My guess is that I’m not the only church leader insulated from these stories. It makes sense. Our circles are often filled with people a little too much like us. Being a pastor or a church leader isn’t just a job, it’s a vocation, i.e., it’s not just what we do, but who we are. So, the books we read are about building healthy communities, addressing injustice, or, you know, theology stuff. We take designated time away front he church to learn from experts how we can do it better (even if the learning is just in the morning, and you spend your afternoons drinking White Claws on the beach (You know who you are. No judgment, but I know what you did last summer)).

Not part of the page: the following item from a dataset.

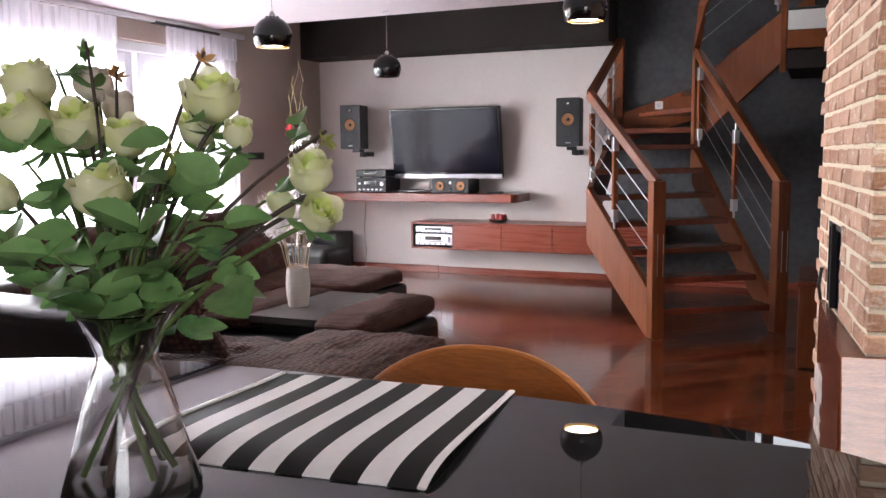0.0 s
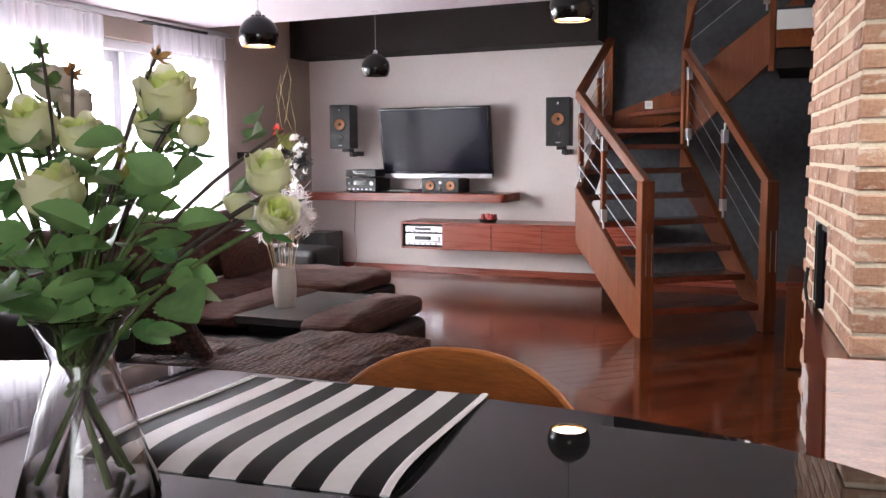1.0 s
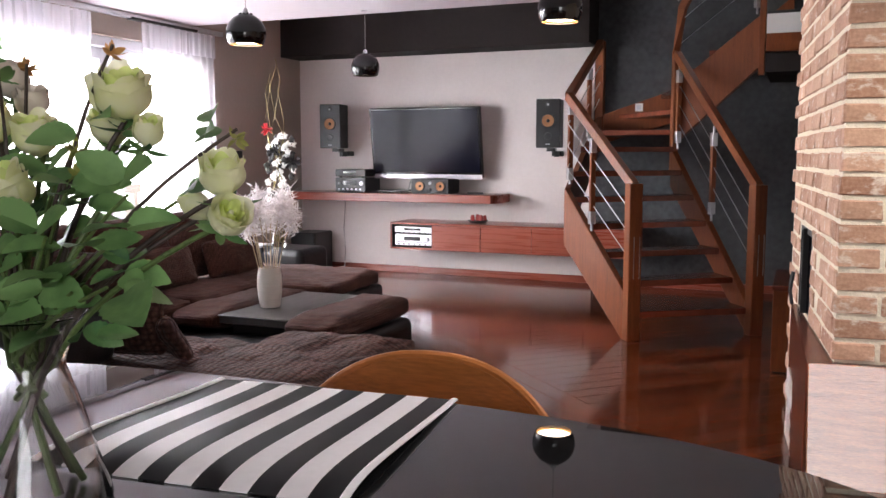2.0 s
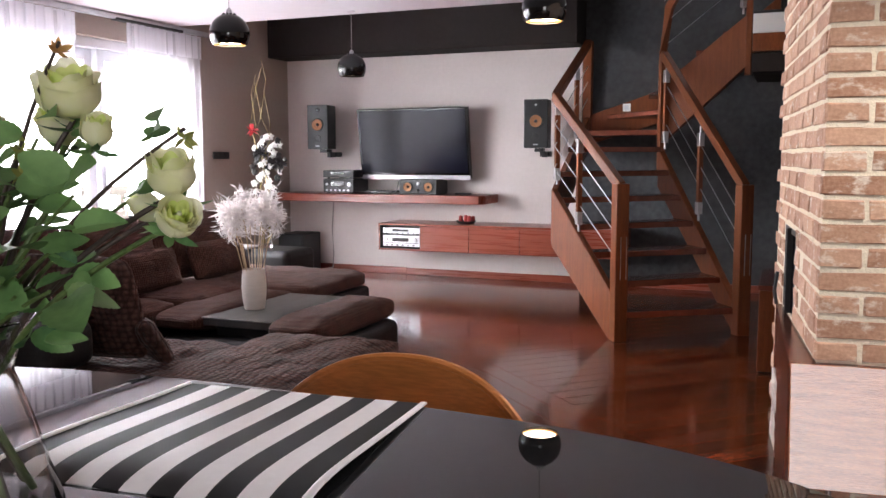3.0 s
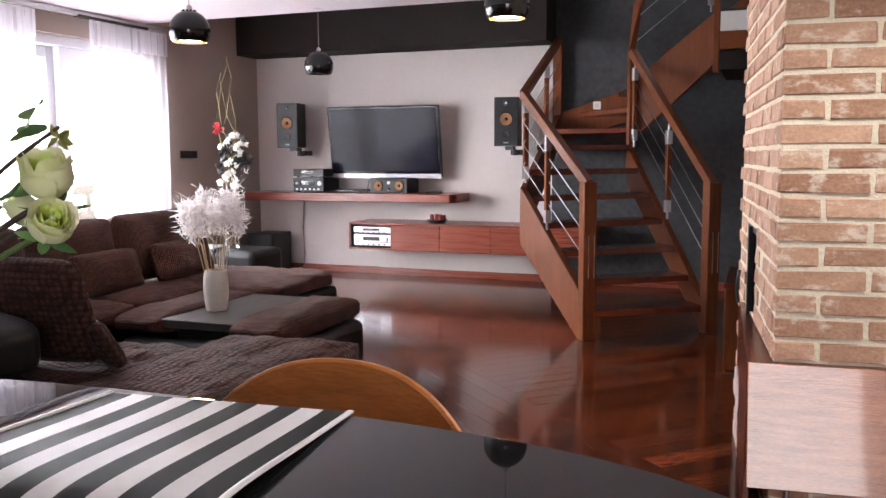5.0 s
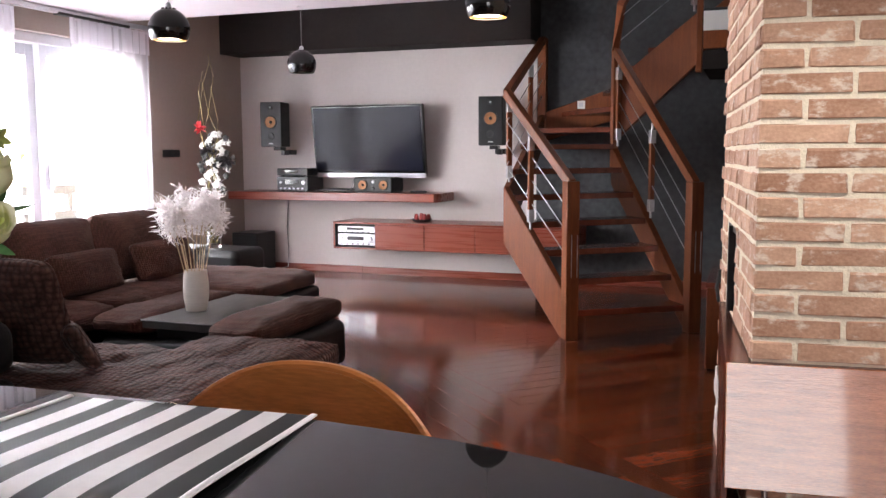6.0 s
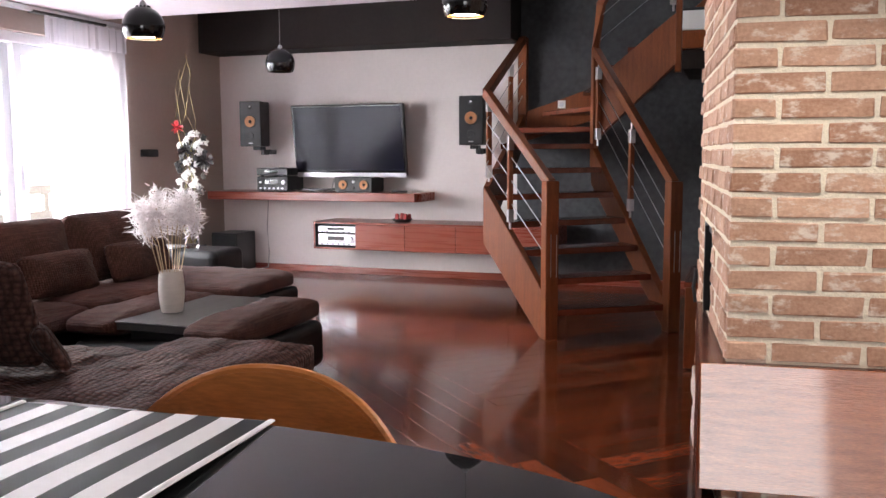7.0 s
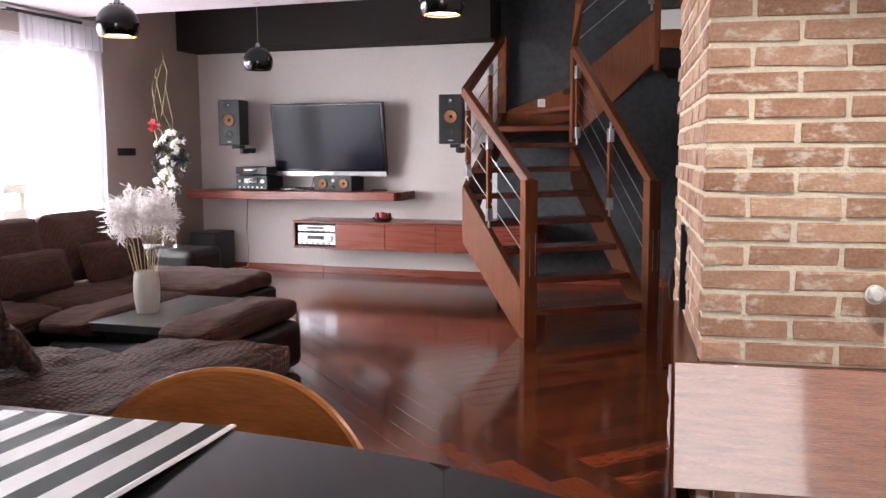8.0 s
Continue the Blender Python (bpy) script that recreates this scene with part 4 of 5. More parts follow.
part("roll_back", cushion(1.9, 0.34, 0.26, pose(-1.47, 3.06, 0.575), 0.15, 16, 7, 0.006, 5), LEATHER, sofa, "black leather rolled back")
part("roll_base", box(-2.4, 2.9, 0.03, -0.55, 3.2, 0.46, 0.04, seg=4), LEATHER, sofa)
for x in (-2.5, -1.1, 0.0):
    for y in (3.15, 4.0):
        part("foot", box(x - 0.03, y - 0.03, 0, x + 0.03, y + 0.03, 0.031, 0.004), STEEL, sofa)


def pillow(at, size, lean, turn, seed, label):
    t = thing("cushion", label, "cushion", at, turn, group="loose sofa cushions")
    part("cover", cushion(size[0], size[1], size[2], pose(0, 0, size[1] / 2, 90 + lean), 0.80, 22, seed, 0.012, 8), FABRIC if at[1] < 3.6 else PLAINFABRIC, t)
    return t


pillow((-1.98, 5.55, 0.43), (0.76, 0.44, 0.17), -16, 90, 11, "brown chenille back cushion leaning on the sofa")
pillow((-1.98, 4.83, 0.43), (0.70, 0.43, 0.17), -16, 90, 12, "brown chenille back cushion leaning on the sofa")
pillow((-1.98, 4.14, 0.43), (0.66, 0.43, 0.17), -16, 90, 13, "brown chenille back cushion leaning on the sofa")
pillow((-1.80, 5.60, 0.43), (0.56, 0.25, 0.13), -18, 88, 14, "low brown lumbar cushion")
pillow((-1.80, 4.90, 0.43), (0.56, 0.25, 0.13), -18, 91, 15, "low brown lumbar cushion")
pillow((-0.90, 3.36, 0.44), (0.78, 0.43, 0.15), 18, 4, 16, "large brown chenille cushion against the leather roll")
pillow((-0.60, 3.50, 0.43), (0.40, 0.20, 0.09), 30, -34, 17, "small brown cushion slumped on the seat")

pouf = thing("ottoman", "black leather ottoman with brown cushions and a tray top", "ottoman", (0, 0, 0))
part("base", box(-1.36, 4.47, 0.02, -0.36, 5.38, 0.285, 0.05, seg=4), LEATHER, pouf)
part("side_cushion", cushion(0.34, 1.0, 0.14, pose(-1.275, 4.98, 0.35), 0.5, 20, 21, 0.01, 6), PLAINFABRIC, pouf)
part("side_cushion", cushion(0.32, 0.98, 0.15, pose(-0.53, 4.92, 0.355), 0.5, 20, 22, 0.012, 6), PLAINFABRIC, pouf)
tray = thing("tray_table", "dark grey tray table set across the ottoman", "table", (-0.868, 4.96, 0.285))
part("top", box(-0.262, -0.42, 0.055, 0.262, 0.44, 0.101, 0.004), TRAYTOP, tray)
# thin bright strip that imitates the highlight along the tray's front edge
part("edge_highlight", box(-0.262, -0.423, 0.094, 0.262, -0.4195, 0.100, 0.0008), STEEL, tray, "steel strip in place of the edge highlight")
part("bearer", box(-0.2, -0.38, 0.0, 0.2, 0.40, 0.0545, 0.004), SATINBLACK, tray)

# feather bouquet on the tray
pot = thing("ribbed_vase", "cream ribbed ceramic vase on the tray table", "vase", (-1.01, 4.85, 0.386))
part("body", lathe([(0, 0.004), (0.052, 0.0), (0.056, 0.004), (0.066, 0.07), (0.069, 0.12), (0.066, 0.18), (0.060, 0.222), (0.056, 0.222), (0.060, 0.18), (0.060, 0.05), (0, 0.03)], 56), CREAM, pot)
feathers = thing("feather_bouquet", "pale pink feather plumes on straw stems", "dried flowers", (-1.01, 4.85, 0.43))
random.seed(11)
for i in range(11):
    a = i * 2.4
    tip = Vector((0.20 * math.cos(a) * (0.3 + 0.7 * random.random()) - 0.03, 0.15 * math.sin(a), 0.42 + 0.11 * random.random()))
    part("straw", tube([(0.02 * math.cos(a), 0.02 * math.sin(a), 0.0), tip * 0.6 + Vector((0, 0, 0.06)), tip], 0.0028, 6), STRAW, feathers)
    bm = bmesh.new()
    for k in range(230):
        th = random.uniform(0, 6.28)
        up = random.uniform(-0.9, 0.9)
        d = Vector((math.cos(th), math.sin(th), up))
        leaf_into(bm, random.uniform(0.025, 0.06) * (1.8 if k % 19 == 0 else 1), random.uniform(0.003, 0.008), aim(tip + d * random.uniform(0.0, 0.035) + Vector((0, 0, random.uniform(-0.06, 0.10))), d.cross(Vector((0.3, 0.2, 1))), random.uniform(0, 6.28)), curl=random.uniform(-0.9, 1.3), fold=0.1, n=5)
    part("plume", bm, FEATHER, feathers)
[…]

Our weekends are often spent at church events, and so we hang out with “church people.” It’s a church circle, and what I’m seeing is that it’s far less porous than even this cynic thought possible.
For many of us, our lives are simply not structured to be in circles filled with people hurt by the church. Because guess what, when a church throws you away after a decade of work, justifies your abuse because “this is how the sausage is made,” or makes you sign an NDA (yes, real examples sent to us) you don’t rush back. You maybe spend a few years as a Chreaster, but you might just be done with it all. Either way, you’re not showing up for the pot lucks, movie nights, small groups, or the 6th Sunday in ordinary time for a good long while. So, church leaders – pastors, execs, elders, deacons – if you’re like me, you need to know that there are a lot of people who have been hurt deeply by the church.
Don’t get defensive. Don’t start with the excuses.
Don’t rush into fix-it mode. Don’t make the hurt your project.
And for the love of all that’s holy, don’t make up another poorly constructed ministry with a catchy name to “bring them back in the fold.”
Just sit with this right now. When you’re ready, decide what you (or y’all) will do about it after a long time of listening and discernment.
If you’re interested in learning more about toxic and healthy church cultures, and wounded resistors, McKnight and Barringer led a great discussion of their work through the Siburt Center and ACU’s Baptist Studies Center.
3 thoughts on “Wounding Churches,“Wounded Resistors””
Thank you for sharing this Brandon.
I think my wife cried every day for three months and then for two years was going through stages of grief. A lifelong church kid, she used to do her crying in commune with the Holy Spirit IN church. I don’t know you well just to say, everything you wrote above has been lived by my best friends and my family. And it’s painful to read.